A Family that Remembers, Lives Forever
The Dia de los Muertos Celebration
One of the advertised covers for the animated film, Coco.
Dia de los Muertos is among one of the most popular Mexican festivals that takes center stage in many films and works of literature, including the Disney creation Coco. The movie, intended for younger audiences, strikes the hearts of every generation, holding onto the deep tradition of the true meaning of family, what it means to remember the ones who have passed, and how to accept those losses.
Although the title is named after the grandmother, Coco centers around the life of a young boy, Miguel, a citizen of a small village in Mexico that worships a bigtime singer and film star, Ernesto de la Cruz. Miguel aspires to be just like the charming musician, despite his family’s long-held hatred for anything and everything involved with music.
The movie allows viewers to embark on the journey with Miguel as he travels to the colorful Land of the Dead to find his long-passed great-great grandfather in order to gain the family blessing to become a musician.
While Miguel tries to find himself, Mama Coco is beginning to forget her father, and in the Land of the Dead, those who are forgotten, disappear forever.
Dia de los Muertos, or Day of the Dead, is a time for the living to celebrate and remember those who are passed by building altars full of their family’s favorite foods, sweets, toys, or other important artifacts.

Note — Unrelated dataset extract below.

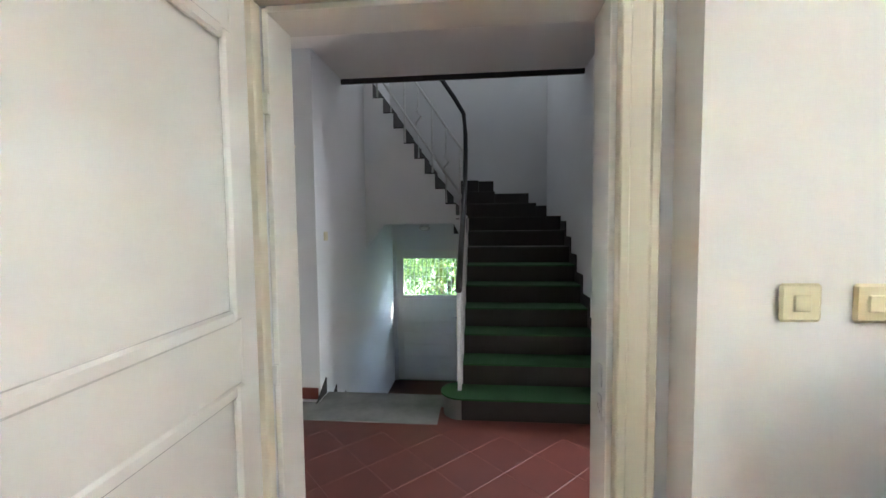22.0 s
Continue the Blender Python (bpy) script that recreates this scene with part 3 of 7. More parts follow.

Through these altars, it is believed that the members in the Land of the Dead can then cross over to come and visit the living for a high-spirited night of celebration and commemoration.
This Academy Award-winning animation screenplay was written by Matthew Aldrich and Adriana Molina. Voicing the characters for the animation are Benjamin Bratt portraying the world-renowned musician Ernesto de la Cruz; Anthony Gonzalez takes the lead as Miguel; Renée Victor plays Abuelita; and Alanna Ubach brings Mama Imelda to life alongside Ana Ofelia Murguía who voices Mama Coco.
The film’s theme song, “Remember Me,” was written by the same duo who wrote the soundtrack for Frozen, Kristen Anderson-Lopez and Robert J. Lopez.
Not only is the film accurate to Mexican culture, but the process of the filmmaking itself is astounding. It took several hundred animators to bring this film to life, even for the smaller clips, such as the scene where Miguel first enters the Land of the Dead which is filled with breathtakingly gorgeous colors and characters, each one animated to have various bone structures, clothes, and movements.
With thousands and thousands of marigolds, traditional Mexican Oaxaca dresses and more, this movie perfectly captures of idea of Dia de los Muertos, and how the festival celebrates life.
Overall, Coco, is a time-enduring film earning multiple awards, including the Academy Award for Best Animated Feature Film, Golden Globe Award for Best Animated Feature Film, DG Excellence in Production Design Awards Animated Film, and more.